Submit your comment by Monday, March 9 on the proposed rule by visiting:
https://www.regulations.gov/document/FS-2026-0001-0001 and clicking the “Comment” button.
Below is a template letter. It is most effective when letters are personalized, so please add your personal stories and perspectives:
Dear Chief Moore,
I urge the Forest Service to withdraw the proposed rule revising the project-level predecisional administrative review process. National forests support complex ecosystems, safeguard drinking water, and provide irreplaceable habitat for wildlife.
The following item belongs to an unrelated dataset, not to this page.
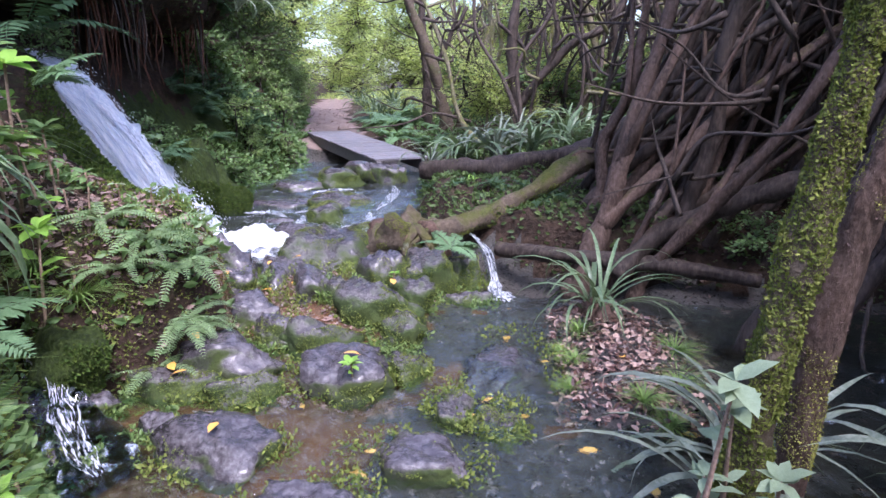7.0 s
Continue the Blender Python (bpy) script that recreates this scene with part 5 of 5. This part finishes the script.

Decisions affecting these systems must be informed by meaningful public participation and careful review, not rushed timelines that limit the ability of communities and experts to engage with complex environmental analyses.
The proposed reductions in comment and objection periods, along with changes to the objection review process, would significantly weaken one of the public’s most important opportunities to identify scientific, ecological, and community concerns before projects are finalized. Robust participation improves decisions by bringing local knowledge, scientific expertise, and diverse perspectives into forest management.
Public lands belong to all of us, and the stewardship of these ecosystems depends on transparent and accessible decision-making. I respectfully urge the Forest Service to withdraw this proposal and maintain a public review process that supports thoughtful, science-based management of our national forests.